§ Instructions to follow:
Identify each line containing the word "part" and copy it.

[Start]

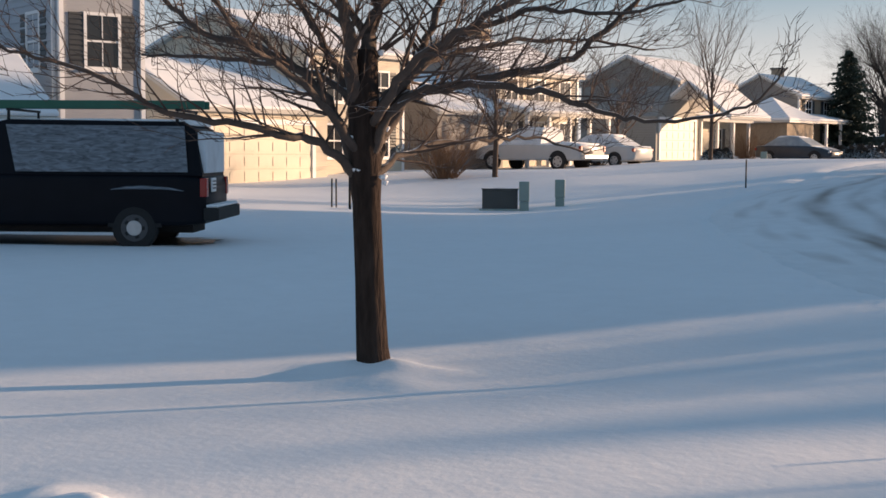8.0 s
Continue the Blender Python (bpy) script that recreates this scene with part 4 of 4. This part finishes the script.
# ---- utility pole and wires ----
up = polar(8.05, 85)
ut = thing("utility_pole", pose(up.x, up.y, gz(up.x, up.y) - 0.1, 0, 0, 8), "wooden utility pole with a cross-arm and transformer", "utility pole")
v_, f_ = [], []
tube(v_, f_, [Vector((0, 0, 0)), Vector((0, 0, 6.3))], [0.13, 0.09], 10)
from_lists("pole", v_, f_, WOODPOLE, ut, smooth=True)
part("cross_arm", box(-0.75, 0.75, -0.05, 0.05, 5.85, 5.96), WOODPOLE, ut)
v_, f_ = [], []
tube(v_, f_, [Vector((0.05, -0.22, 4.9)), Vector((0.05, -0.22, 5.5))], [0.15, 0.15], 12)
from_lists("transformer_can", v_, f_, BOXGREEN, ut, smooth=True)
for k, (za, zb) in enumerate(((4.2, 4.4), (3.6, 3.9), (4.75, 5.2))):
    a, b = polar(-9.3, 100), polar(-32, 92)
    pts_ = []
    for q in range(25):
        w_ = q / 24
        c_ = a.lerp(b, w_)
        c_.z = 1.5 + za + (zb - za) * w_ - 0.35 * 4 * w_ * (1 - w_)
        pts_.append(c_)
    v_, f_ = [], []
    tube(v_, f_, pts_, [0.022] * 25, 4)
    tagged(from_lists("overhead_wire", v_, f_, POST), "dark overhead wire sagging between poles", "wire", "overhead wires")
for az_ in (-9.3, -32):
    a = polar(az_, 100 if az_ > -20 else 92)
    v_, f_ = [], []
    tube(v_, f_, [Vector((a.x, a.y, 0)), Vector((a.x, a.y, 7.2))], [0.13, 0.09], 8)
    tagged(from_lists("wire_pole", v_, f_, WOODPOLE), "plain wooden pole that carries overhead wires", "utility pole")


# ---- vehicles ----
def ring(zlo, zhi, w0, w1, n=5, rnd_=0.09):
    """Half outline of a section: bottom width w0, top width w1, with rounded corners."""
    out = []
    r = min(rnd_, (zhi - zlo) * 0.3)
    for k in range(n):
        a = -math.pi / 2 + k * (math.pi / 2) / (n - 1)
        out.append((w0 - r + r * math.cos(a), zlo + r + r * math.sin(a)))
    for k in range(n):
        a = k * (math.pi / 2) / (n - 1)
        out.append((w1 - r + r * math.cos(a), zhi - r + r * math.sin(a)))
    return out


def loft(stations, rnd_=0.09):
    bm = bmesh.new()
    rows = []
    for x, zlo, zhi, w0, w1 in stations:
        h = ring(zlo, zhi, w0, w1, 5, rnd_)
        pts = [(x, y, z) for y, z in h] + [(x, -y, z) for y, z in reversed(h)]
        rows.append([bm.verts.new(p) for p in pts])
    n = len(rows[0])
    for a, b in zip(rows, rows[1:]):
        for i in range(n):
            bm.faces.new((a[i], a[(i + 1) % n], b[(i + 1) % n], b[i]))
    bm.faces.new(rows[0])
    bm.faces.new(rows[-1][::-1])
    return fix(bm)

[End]

§ Output of the task:
Continue the Blender Python (bpy) script that recreates this scene with part 4 of 4. This part finishes the script.
part("cross_arm", box(-0.75, 0.75, -0.05, 0.05, 5.85, 5.96), WOODPOLE, ut)